Cows stroll to save New England farms
Brattleboro, Vermont, is home to the annual Strolling of the Heifers, a riff on Spain's Running of the Bulls, that is meant to draw attention to the region's farming tradition.
Tony Eprile
Brattleboro, Vermont
• A local, slice-of-life story from a Monitor correspondent.
Promptly at 10 a.m., the cows walked down Main Street. The crowd, three rows deep – an estimated 50,000 people, equivalent to nearly one-fifth of the population of Vermont – roared in appreciation. Many had been waiting for hours. Some 100 heifers, garlanded with flowers and hand-drawn signs with their names (Ashley, Jolly, Hannah, Marilyn), stepped purposely and surprisingly delicately in what has become a beloved town tradition: the annual Strolling of the Heifers.

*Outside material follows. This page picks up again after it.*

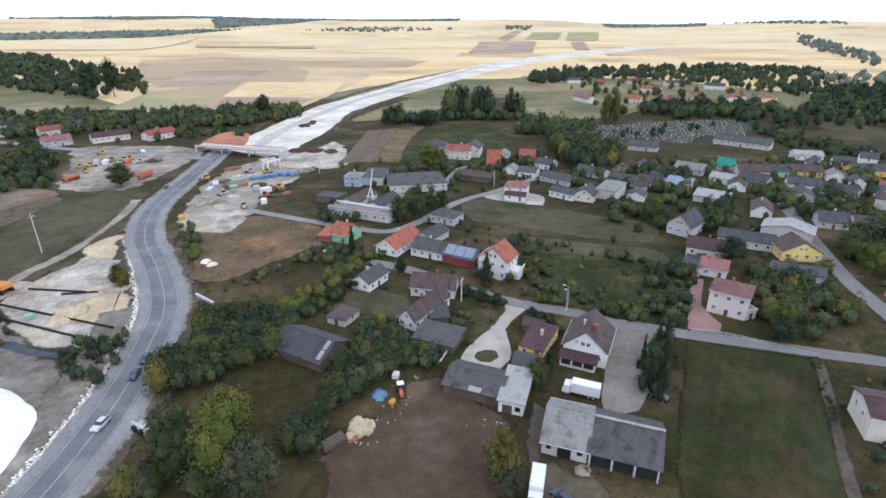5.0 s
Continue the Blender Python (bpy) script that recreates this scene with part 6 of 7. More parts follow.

The parade, a riff on Spain’s famous Running of the Bulls, was launched in 2002 by Vermonters lamenting the loss of New England farms. The idea was to draw attention to farming’s importance to the community’s health, heritage, and economy (years before the term “locavore” entered the vernacular).
“Without farms, we don’t eat,” says Orly Munzing, the parade’s founder and executive director, adding that “when food became a commodity, people lost touch with where their food came from, even here, where a farm is a stone’s throw away.”
Certainly agriculture in Vermont has changed over the decades. From a high of 11,000-plus in the 1940s, the number of dairy farms hovers around 1,000 today. Ironically, this year’s parade was led by the Robb Family Farm, which is closing its dairy business after 104 years of production. Helen Robb said shutting down was “a hard decision,” but the economics of running a small dairy (50 to 55 cows) no longer made sense as the price for milk barely keeps pace with increasing feed, seed, diesel, and fertilizer costs.
One bright spot, however: the rise of small niche farms, particularly makers of artisanal cheeses.
The weight of the future of Vermont farms was largely forgotten in the celebration of the heifers. Following the four-legged stars were school marching bands and an assortment of quirky local nonprofits. Not far behind came the clowns, with cherry-red cheeks and oversized shoes, wielding manure shovels to ensure that the road would again be fit for traffic.